As did a police union official:
Gerard Lindsey, chairman of Tulsa Fraternal Order of Police, said there were no winners following the verdict.
“There’s still a family that has dealt with a tragedy here, the Crutchers, and we still extend our deepest sympathies to them,” he said.
But at bottom, the white officer who killed a Black man testified that Crutcher was at fault and that her training compels her to kill any person who reaches into a vehicle during a traffic stop or other investigation. Her training did, in fact, teach some version of that (the details are in dispute). Terence Crutcher is, in fact, dead of bullet wounds inflicted by Shelby. And this is the difference between the corruption of some of Shelby’s peers and the nature of a truly fascist police force, however much that force might smile in front of a camera: For a fascist police force, civilians are enemies and the rules are created in order to permit officers from escaping any consequence for treating civilians as enemies. In a merely corrupt police force, officers may or may not believe civilians are enemies (though they, like many police officers, tend to believe this far too frequently) but they bend and break rules in order to escape accountability for any reason, period.
For all the kind words being expressed in Tulsa just now, it is fascist policing when officers are trained to kill civilians for doing perfectly legal acts (reaching into a car) that are typically unassociated with any threat but that may, rarely, be part of a series of actions that subsequently leads to a threat materializing. And that is before we reach the racism of white men confidently open-carrying loaded firearms while unarmed Black men fear reaching for a wallet even when the police have actually asked them for ID.
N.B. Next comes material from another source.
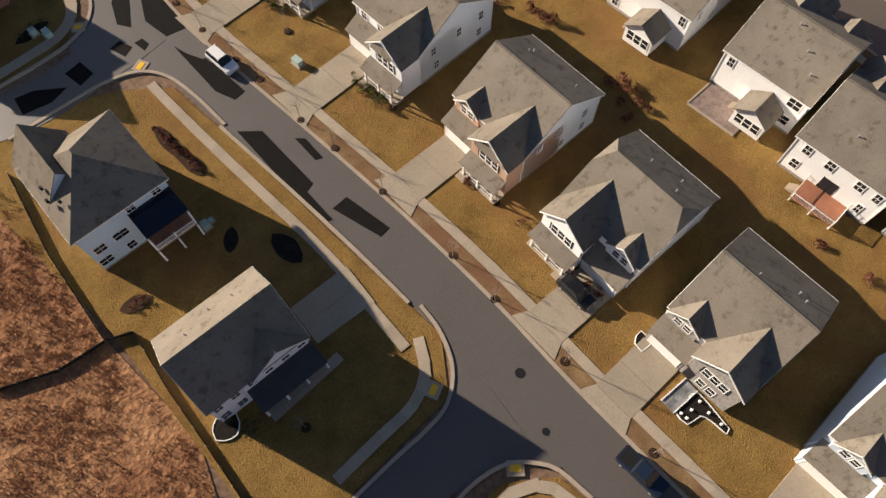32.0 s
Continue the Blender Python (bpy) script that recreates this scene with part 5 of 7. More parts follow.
# kerbs round the corners
sweep("kerb_corner_1", [(-15.2, 4.5), (-14.4, 0.6), (-13.2, -1.2), (-11.6, -2.6), (-9.6, -3.4), (-6, -3.6), (0, -2.6), (11.7, -1.2)], "pale kerb curving round the corner lot")
sweep("kerb_corner_2", [(-13.7, -22), (-13.6, -18.4), (-12.3, -14.4), (-9.5, -11.6), (-6, -10.7), (-0.5, -10.2), (14, -8.4)], "pale kerb curving round the southern corner lot")
sweep("kerb_corner_3", [(-8.4, -56), (-7.6, -62), (-6.2, -67), (-3.5, -70), (1, -71), (8, -70.6), (14, -70.2)], "pale kerb curving into the branch road")
sweep("kerb_corner_4", [(-3.2, -96), (-4.2, -87), (-2.6, -82.5), (1, -80), (6, -79), (14, -78.4)], "pale kerb on the far side of the branch road")
sweep("kerb_corner_5", [(-19.2, 41), (-19.4, 44), (-17.6, 48), (-14.5, 50.2), (-11.8, 51), (3, 51.2), (21, 49.6), (35, 47.5), (52, 43.2), (85, 33)], "pale kerb along the overgrown lot")
sweep("kerb_corner_6", [(-26.4, 41), (-27, 44), (-29, 46.6), (-33, 48), (-38.4, 47.8), (-56, 45.6), (-86, 42.5)], "pale kerb along the north road")
for (x, y, a) in ((-11.0, -2.3, -35), (-9.2, -13.6, 30), (-4.2, -70.6, 30), (-0.6, -81.5, -30), (-29.3, 46.1, -40), (-92.2, -39.5, 10)):
    tp = tagged(new("tactile_plate"), "yellow tactile paving plate set in the pavement ramp", "tactile paving", "yellow ramp plates")
    tp.matrix_basis = pose(x, y, 0, 0, 0, a)
    part("base", Shape().box(-0.9, 0.9, -0.8, 0.8, 0.0, 0.155), CONC, tp)
    part("plate", Shape().box(-0.6, 0.6, -0.35, 0.35, 0.155, 0.19), YELLOW, tp)


def slabs(name, quad, nx, ny, z, label, material=None):
    """A drive cast in panels with open joints; quad: four plan corners."""
    a, b, c, d = (Vector((*p, 0)) for p in quad)
    top = tagged(new(name), label, "driveway", "concrete driveways", "structure")
    for i in range(nx):
        for j in range(ny):
            def at(u, v):
                p = (a * (1 - u) + b * u) * (1 - v) + (d * (1 - u) + c * u) * v
                return (p.x, p.y)
            e = 0.0022
            q = [at(i / nx + e, j / ny + e), at((i + 1) / nx - e, j / ny + e), at((i + 1) / nx - e, (j + 1) / ny - e), at(i / nx + e, (j + 1) / ny - e)]
            part("panel", Shape().prism(q, -0.1, z), material or DRIVE, top)
    return top


def drive(hx, hy, ang, W, D, wing, wing_w, length, w=4.9, flare=0.9):
    """The drive from a house's garage to the kerb."""
    gx = -wing * (wing_w / 2)
    y0 = -D / 2 - 2.0
    m = pose(hx, hy, 0, 0, 0, ang)
    p = [m @ Vector(q) for q in ((gx - w / 2, y0, 0), (gx + w / 2, y0, 0), (gx + w / 2, y0 - length + 2.0, 0), (gx - w / 2, y0 - length + 2.0, 0))]
    slabs("driveway", [(v.x, v.y) for v in p], 1, 2, 0.172, "pale concrete driveway leading to a garage")
    p = [m @ Vector(q) for q in ((gx - w / 2, y0 - length + 1.98, 0), (gx + w / 2, y0 - length + 1.98, 0), (gx + w / 2 + flare, y0 - length, 0), (gx - w / 2 - flare, y0 - length, 0))]
    slabs("driveway_apron", [(v.x, v.y) for v in p], 1, 1, 0.182, "flared concrete apron of a driveway")


for hx, hy, ang, W, D, wing, ln in [(-44.6, 33.8, 96, 11.4, 13.6, 1, 11.0), (-43.2, 18.9, 96, 11.8, 13.4, 1, 11.3), (-39.6, 0.2, 95, 10.8, 12.6, 1, 9.7), (-39.0, -15.8, 94, 11.2, 12.3, -1, 9.9), (-38.2, -33.6, 95, 11.4, 12.6, 1, 10.7), (-37.1, -52.6, 97, 11.6, 12.7, 1, 12.7), (-32.7, -71.8, 98, 12.0, 12.9, 1, 11.9), (-33.4, -92.0, 97, 12.4, 13.4, 1, 13.3), (-32.0, -111.6, 97, 12.2, 13.2, 1, 14.1), (-28.0, -130.0, 96, 12.0, 12.8, 1, 12.5), (-27.0, -150.8, 89, 12.0, 13.0, 1, 11.5)]:
    drive(hx, hy, ang, W, D, wing, 5.8, ln)
for hx, hy, ang, W, D, wing, ln in [(-69.0, 8, -83, 11.5, 13.4, 1, 4.6), (-66.5, -5.6, -82, 11.8, 13.2, 1, 6.6), (-69, -19.3, -82, 11.6, 13.2, 1, 4.2), (-67.6, -36.9, -82, 11.8, 13.6, -1, 4.4), (-64.5, -56.6, -80, 12.4, 12.6, 1, 5.4), (-62.6, -73.8, -80, 11.5, 13, -1, 5.6), (-60.8, -91.4, -81, 10.6, 12.2, 1, 6.6), (-59.6, -110, -82, 12.2, 14, 1, 5.6), (-57.8, -128.2, -83, 10.8, 14.6, -1, 7.4)]:
    drive(hx, hy, ang, W, D, wing, 5.2, ln, flare=0.5)
slabs("driveway", [(-0.7, 0.6), (4.35, 1.2), (3.9, 7.2), (-0.4, 6.7)], 1, 2, 0.172, "pale concrete driveway of the corner house")
slabs("driveway_apron", [(-1.2, -2.7), (5.5, -1.9), (4.35, 1.2), (-0.7, 0.6)], 2, 2, 0.18, "flared concrete apron of a driveway")
slabs("front_walk", [(-3.5, -22.0), (5.8, -20.8), (5.9, -21.9), (-3.4, -23.2)], 6, 1, 0.16, "pale concrete walk before the porch", CONC)
slabs("driveway", [(-9.8, -30.9), (-9.9, -25.4), (-2.2, -25.2), (-2.0, -30.4)], 2, 1, 0.172, "shaded concrete driveway of the porch house")
tagged(part("asphalt_pad", Shape().prism([(11.9, 1.6), (17.2, 1.8), (17.8, -6.5), (12.4, -6.6)], -0.1, 0.1), ASPHALT), "worn asphalt stub ending at the field", "road", "", "structure")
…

I’ll leave you with the words of Terence Crutcher’s family, again, as reported by KFOR:
“This is definitely a tough pill to swallow,” his sister, Tiffany Crutcher, said. “Terence’s hands were up. Terence was not an imminent threat. Terence did not attack her. Terence didn’t charge at her. Terence was not the aggressor. ”
Their father, Joseph Crutcher, said the verdict was unjust. “Let it be known that I believe in my heart that Betty Shelby got away with murder,” he said. “I have four grandchildren that are at home now, that have lost their daddy.”
According to the Tulsa World, Tiffany Crutcher said her brother was murdered and the Tulsa Police Department tried to cover it up.
“Betty Shelby murdered my brother, and after she murdered my brother all of the officers involved with the Tulsa Police Department covered for her,” she said. “What I got out of this case was that a coverup was exposed.”
She also criticized police for not immediately providing care after Terence Crutcher was shot.
“I’m going to make sure that I don’t rest until we get reforms for this police department in Tulsa, Oklahoma, and we change the culture of this corrupt police department,” Tiffany Crutcher said, according to the Tulsa World.